An electing small business trust (ESBT) is useful because the trust is allowed to be a shareholder of an S corporation. The ESBT can have multiple beneficiaries and is not required to distribute all income; some can stay with the business. The drawback is that income is taxed at the highest ordinary income rate and is hit by a 20% long-term capital gains rate.

Like the ESBT, a qualified subchapter S trust (QSST) is permitted to be a shareholder of an S corporation. This shareholder trust must distribute all of the income and can only have one beneficiary.

Related FAQs

What is an Estate? Do I have one?

Yes, you have an estate. Your Estate is basically the property you own.

What is Estate Planning?

Estate Planning is the act of determining what happens to your estate after you’re gone. An estate plan can be a simple two page will or an intricate web of multiple trusts.

When is the right time for me to think about estate planning?

You should think about estate planning after any major life changing event: a marriage, divorce, birth of a child, or change in employment. You should also rewrite your estate plan if it has been more than seven years since you last revised your plan.

When should you change your estate plan?

After a divorce or marriage, the birth of children or grandchildren, relocation, or a change in financial circumstances. Additionally after a change in the code, such as the 1997 Taxpayer Relief Act which changed over 800 sections of code.

Who should have an estate plan, will or trust?

Everyone!

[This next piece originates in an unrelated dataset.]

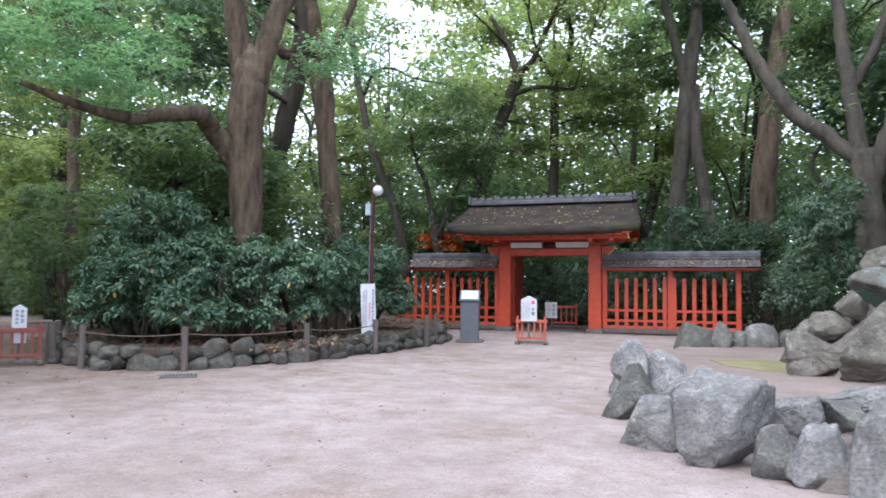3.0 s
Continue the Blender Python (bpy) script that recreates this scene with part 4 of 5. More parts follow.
def map_build(nt, bsdf):
    v = coords(nt)
    sep = nt.nodes.new("ShaderNodeSeparateXYZ")
    nt.links.new(v, sep.inputs[0])
    n1 = noise_tex(nt, v, 3.2, 5, 0.6)
    n2 = noise_tex(nt, v, 17, 8, 0.7)
    add = nt.nodes.new("ShaderNodeMath")
    add.operation = "MULTIPLY_ADD"
    nt.links.new(n1, add.inputs[0])
    add.inputs[1].default_value = 0.45
    nt.links.new(sep.outputs["Z"], add.inputs[2])
    # printed bands: pale town below, dark wood in the middle, blue sky above
    land = ramp(nt, n2, [(0.30, (0.015, 0.03, 0.018)), (0.48, (0.05, 0.06, 0.04)), (0.56, (0.20, 0.20, 0.20)), (0.66, (0.42, 0.40, 0.38))])
    town = ramp(nt, n2, [(0.35, (0.16, 0.19, 0.23)), (0.5, (0.38, 0.44, 0.52)), (0.7, (0.54, 0.59, 0.65))])
    half = nt.nodes.new("ShaderNodeMath")
    half.operation = "MULTIPLY_ADD"
    half.inputs[1].default_value = 1.0
    half.inputs[2].default_value = -1.05
    nt.links.new(add.outputs[0], half.inputs[0])
    k1 = ramp(nt, half.outputs[0], [(0.42, (0, 0, 0)), (0.50, (1, 1, 1))])
    k2 = ramp(nt, half.outputs[0], [(0.74, (0, 0, 0)), (0.83, (1, 1, 1))])
    c = mixc(nt, k1, town, land)
    c = mixc(nt, k2, c, (0.25, 0.43, 0.61))
    nt.links.new(c, bsdf.inputs["Base Color"])
    bsdf.inputs["Roughness"].default_value = 0.35


M_MAP = mat("printed map", map_build)
M_BLUE = plain("blue print", (0.03, 0.20, 0.50), 0.4, 0.3, 0.05)
M_TEAL = plain("teal print", (0.18, 0.48, 0.46), 0.4, 0.3, 0.05)
map_board()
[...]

There is an unfortunate, widespread misconception that only the wealthy need an Estate Plan. In fact, an Estate Plan is for anyone who wishes to provide for his or her survivors. If you pass away without a will or other Estate Plan, the laws of the state take over, and these laws may not reflect your wishes or provide for the ones you love.

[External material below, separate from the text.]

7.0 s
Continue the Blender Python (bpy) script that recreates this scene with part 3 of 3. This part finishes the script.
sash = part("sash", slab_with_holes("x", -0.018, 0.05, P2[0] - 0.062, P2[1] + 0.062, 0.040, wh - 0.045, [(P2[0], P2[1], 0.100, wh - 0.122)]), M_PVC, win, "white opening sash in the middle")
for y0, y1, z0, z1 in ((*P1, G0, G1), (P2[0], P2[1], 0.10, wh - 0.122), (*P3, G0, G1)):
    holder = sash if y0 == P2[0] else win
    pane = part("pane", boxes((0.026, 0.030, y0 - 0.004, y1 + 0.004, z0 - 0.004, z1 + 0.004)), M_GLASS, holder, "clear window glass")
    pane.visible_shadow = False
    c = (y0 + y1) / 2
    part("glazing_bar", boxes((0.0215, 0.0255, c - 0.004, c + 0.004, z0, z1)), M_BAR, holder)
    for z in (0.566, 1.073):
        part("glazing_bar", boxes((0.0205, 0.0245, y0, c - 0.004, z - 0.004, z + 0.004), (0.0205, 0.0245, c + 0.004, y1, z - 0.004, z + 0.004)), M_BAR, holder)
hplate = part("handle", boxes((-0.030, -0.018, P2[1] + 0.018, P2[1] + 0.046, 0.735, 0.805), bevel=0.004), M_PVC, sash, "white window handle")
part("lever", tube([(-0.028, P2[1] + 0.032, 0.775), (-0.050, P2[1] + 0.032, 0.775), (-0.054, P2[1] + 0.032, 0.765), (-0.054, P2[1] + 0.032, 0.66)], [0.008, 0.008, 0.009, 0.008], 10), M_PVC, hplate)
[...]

Why is it important to use an estate planning professional to draft a will?

Estate planning documents are only as good as the assistance, advice and instruction you receive with them. An estate planning professional will be able to ensure your assets are titled correctly, trusts are properly managed, and that your will adequately communicates your wishes.

When is it too late to draft a new will or other estate planning document?

To draft a will you must have testamentary capacity, which means an ability to understand what it means to create a will, what property you own, who would naturally be your beneficiaries, and the terms of the document when you sign.